(Information shown):
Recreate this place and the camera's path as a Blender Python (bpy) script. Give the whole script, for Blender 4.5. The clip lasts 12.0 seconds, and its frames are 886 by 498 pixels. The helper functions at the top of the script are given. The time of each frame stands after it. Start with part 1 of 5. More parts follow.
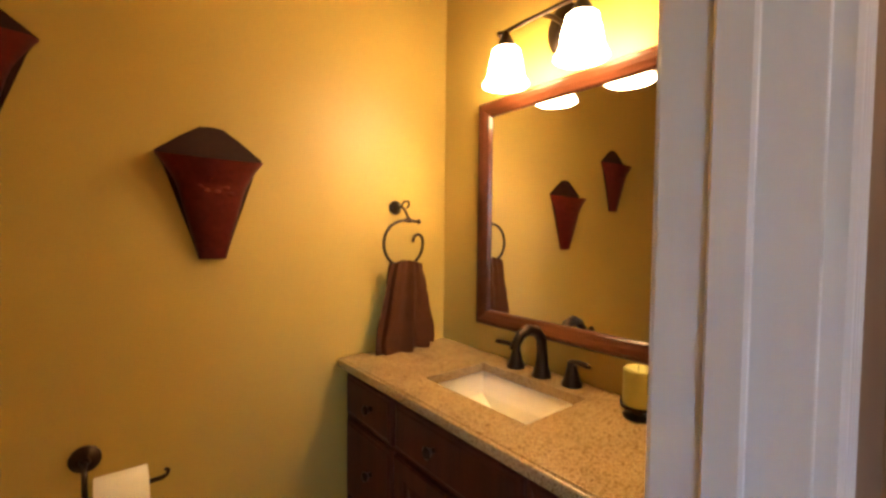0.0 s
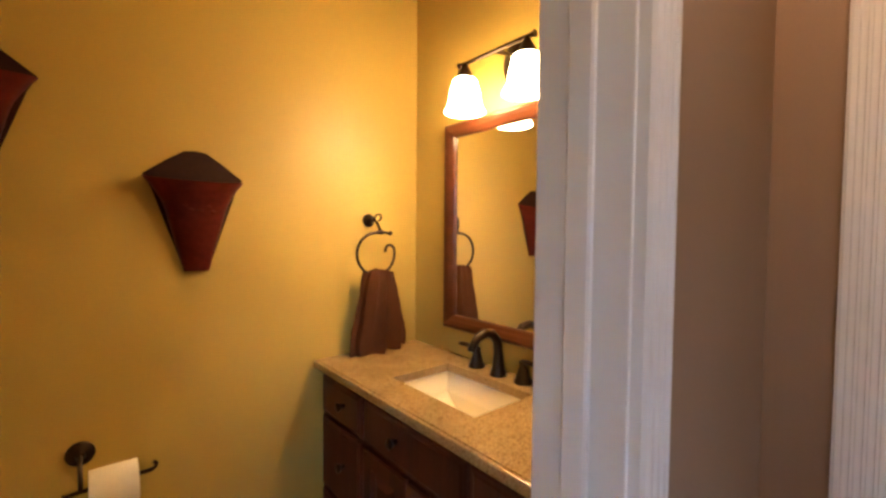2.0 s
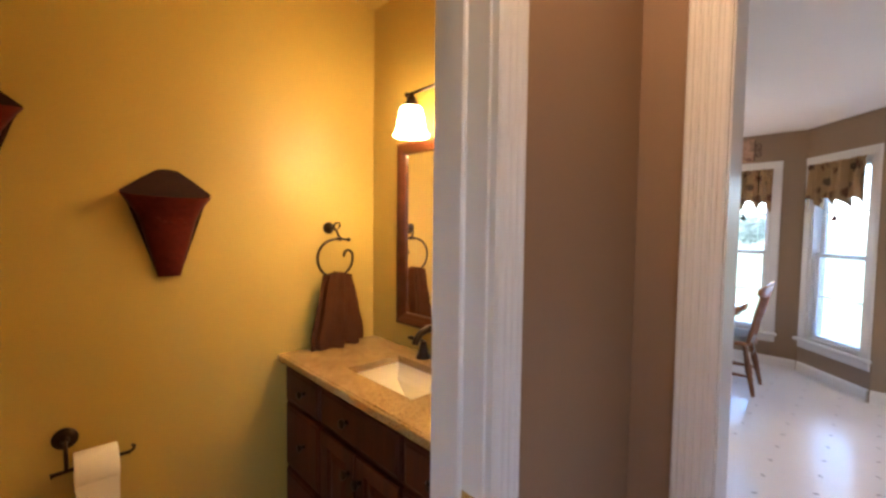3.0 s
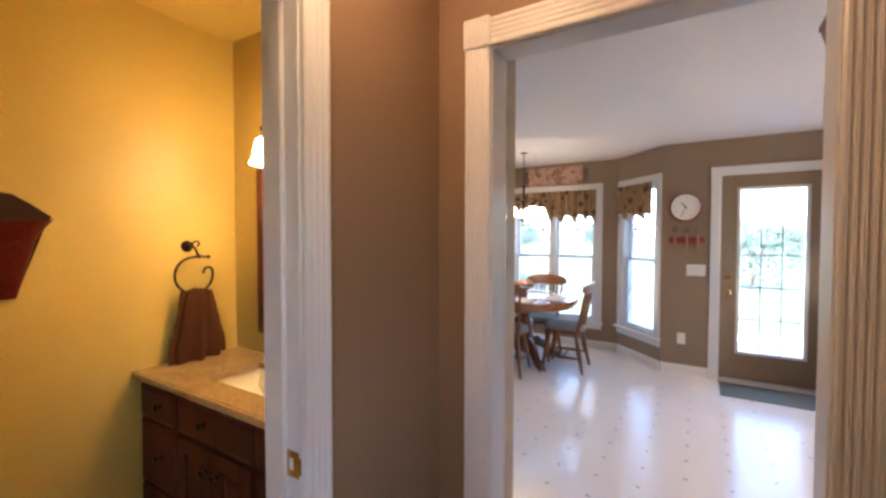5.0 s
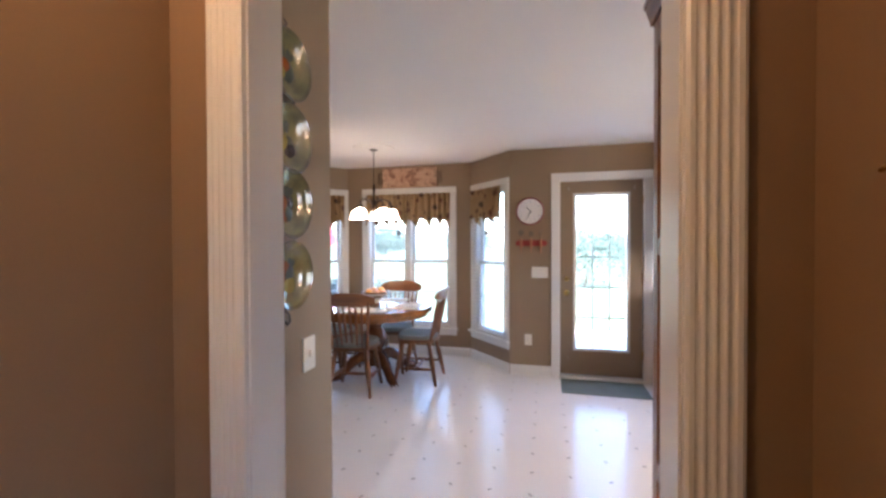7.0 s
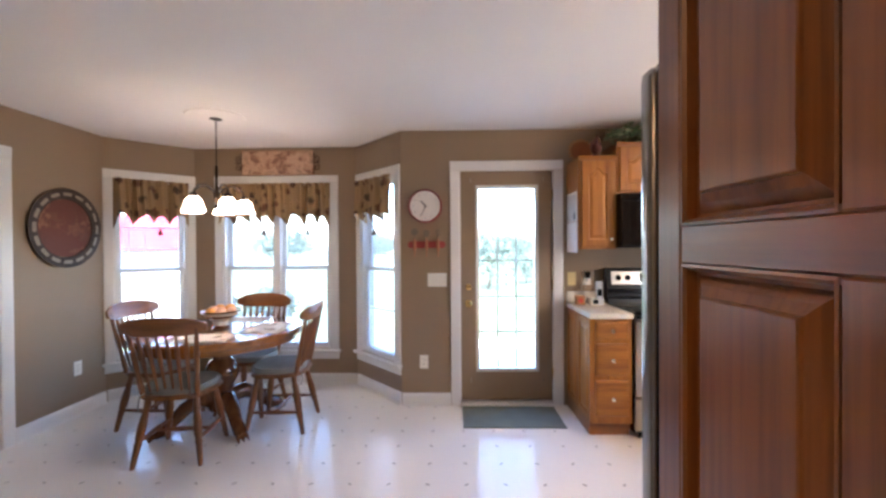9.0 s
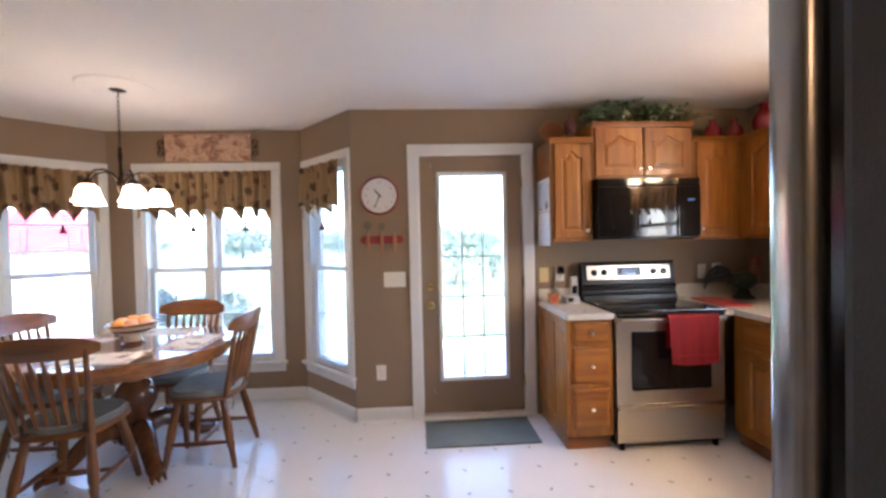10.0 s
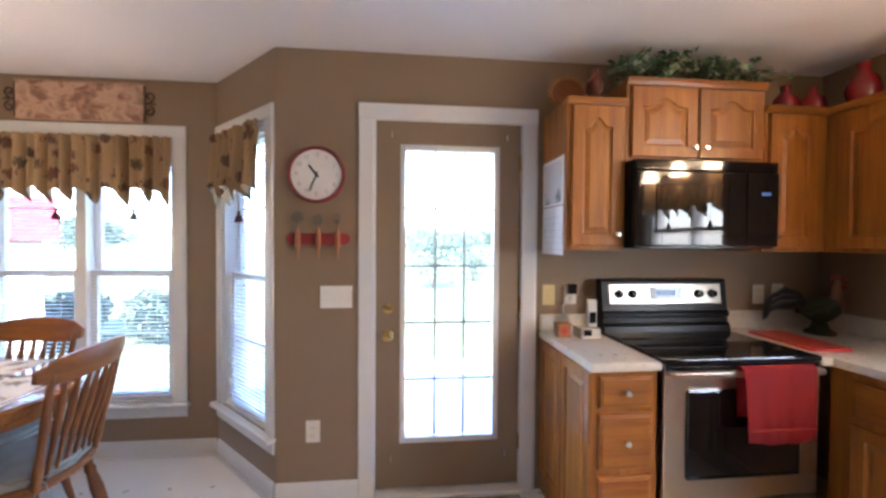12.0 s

(Exercise brief): Restate the whole listing above exactly, please, omitting every image.

(Result):
Recreate this place and the camera's path as a Blender Python (bpy) script. Give the whole script, for Blender 4.5. The clip lasts 12.0 seconds, and its frames are 886 by 498 pixels. The helper functions at the top of the script are given. The time of each frame stands after it. Start with part 1 of 5. More parts follow.
0.0 s
2.0 s
3.0 s
5.0 s
7.0 s
9.0 s
10.0 s
12.0 s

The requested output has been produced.